_SUPPLIED MATERIAL:_
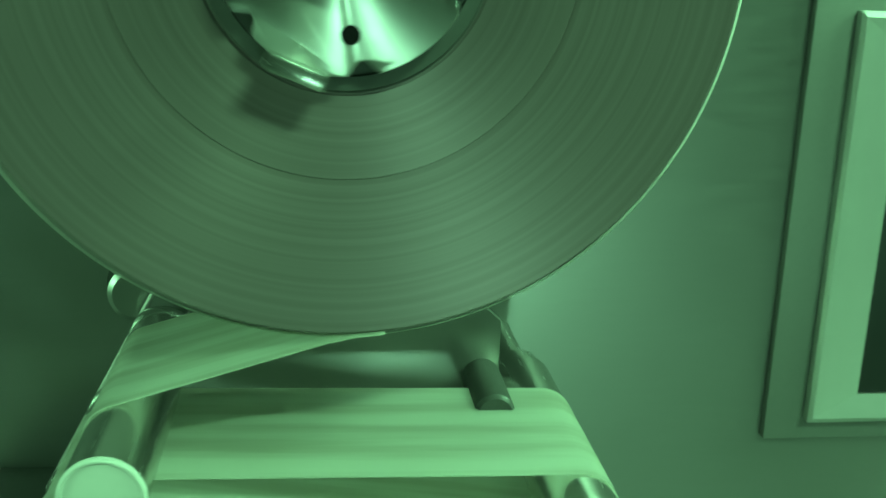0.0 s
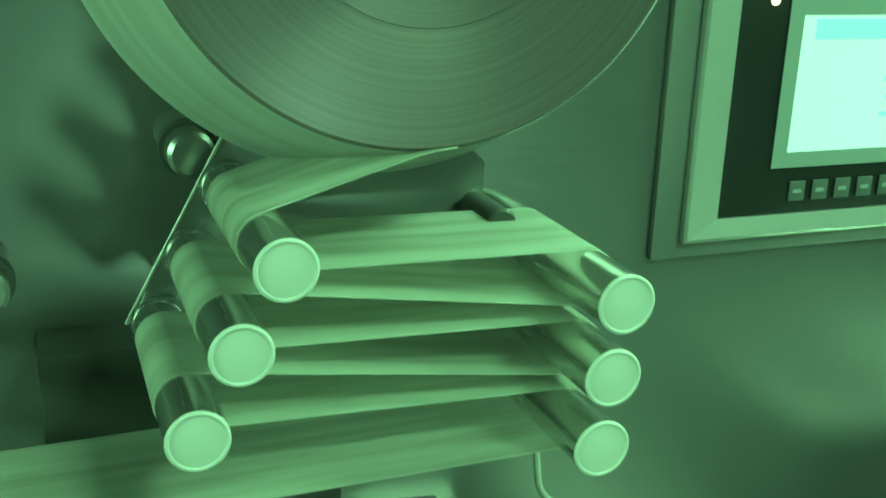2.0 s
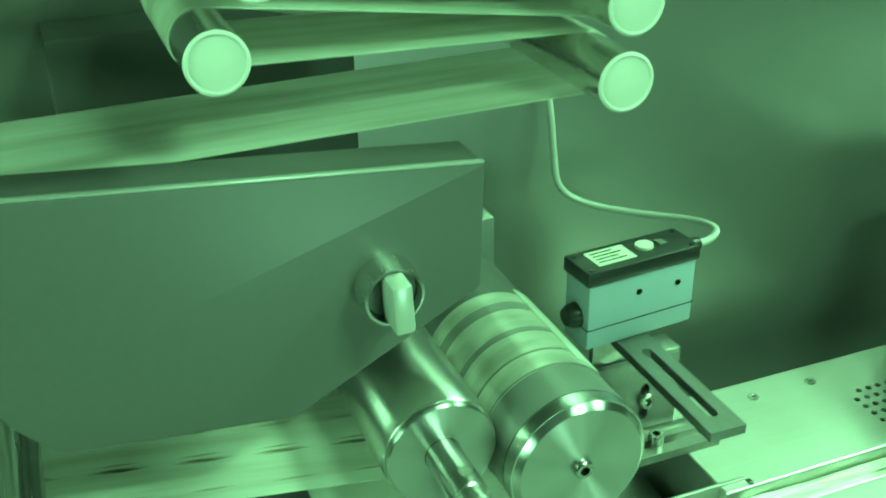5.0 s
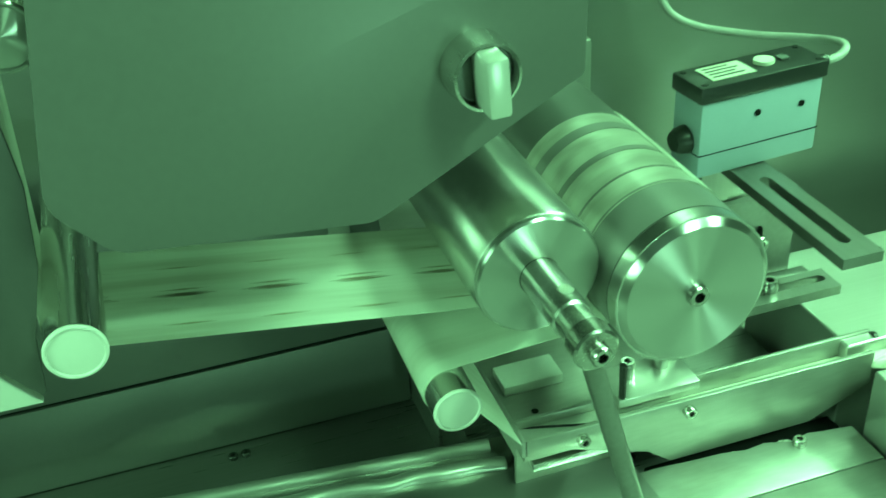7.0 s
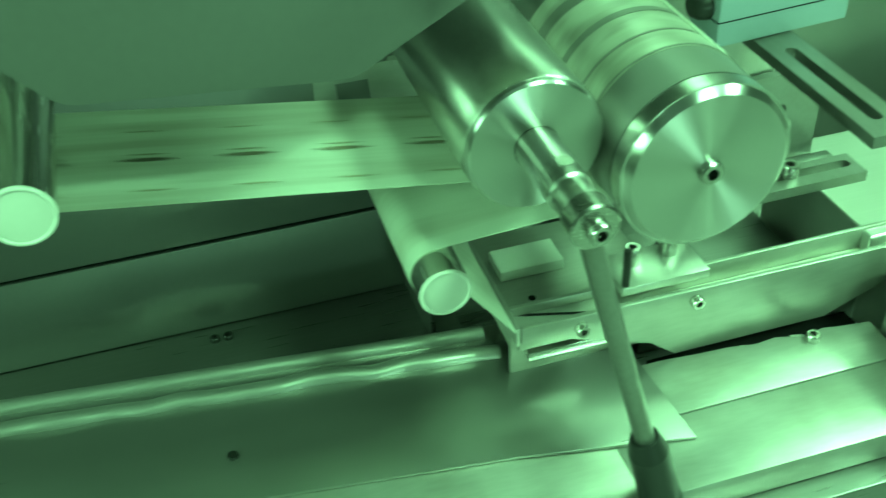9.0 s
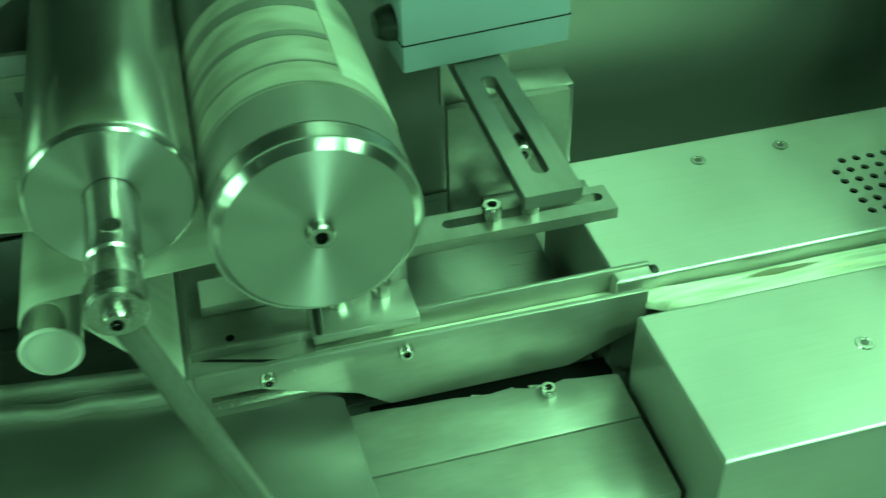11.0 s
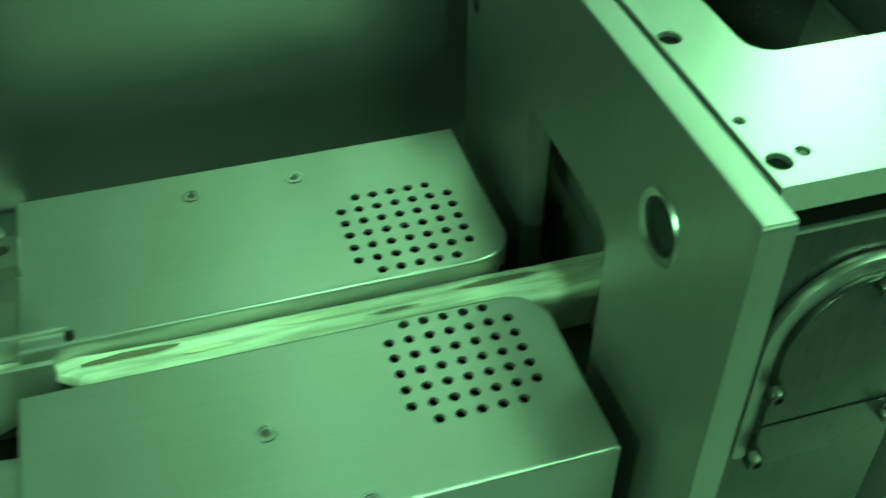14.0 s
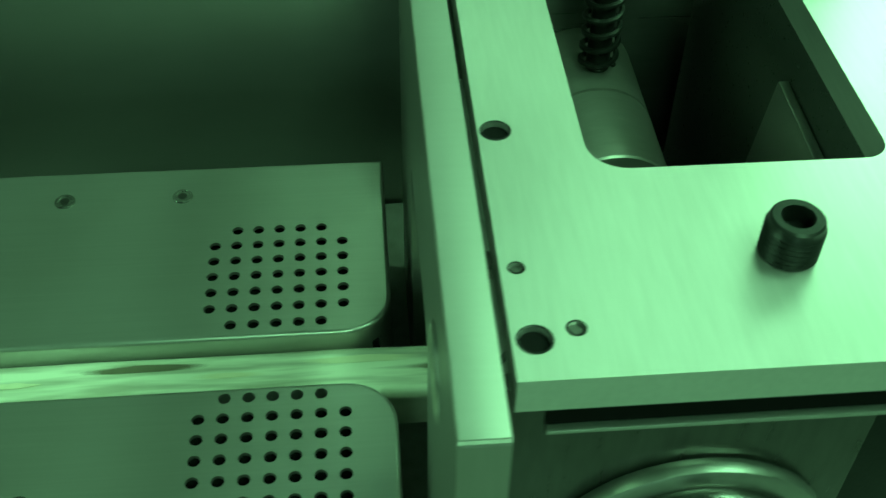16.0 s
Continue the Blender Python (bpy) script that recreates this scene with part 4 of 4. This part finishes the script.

_WORK TO DO:_
Repeat the data exactly, dropping every picture it holds.

_OUTPUT OF THE EXERCISE:_
0.0 s
2.0 s
5.0 s
7.0 s
9.0 s
11.0 s
14.0 s
16.0 s
Continue the Blender Python (bpy) script that recreates this scene with part 4 of 4. This part finishes the script.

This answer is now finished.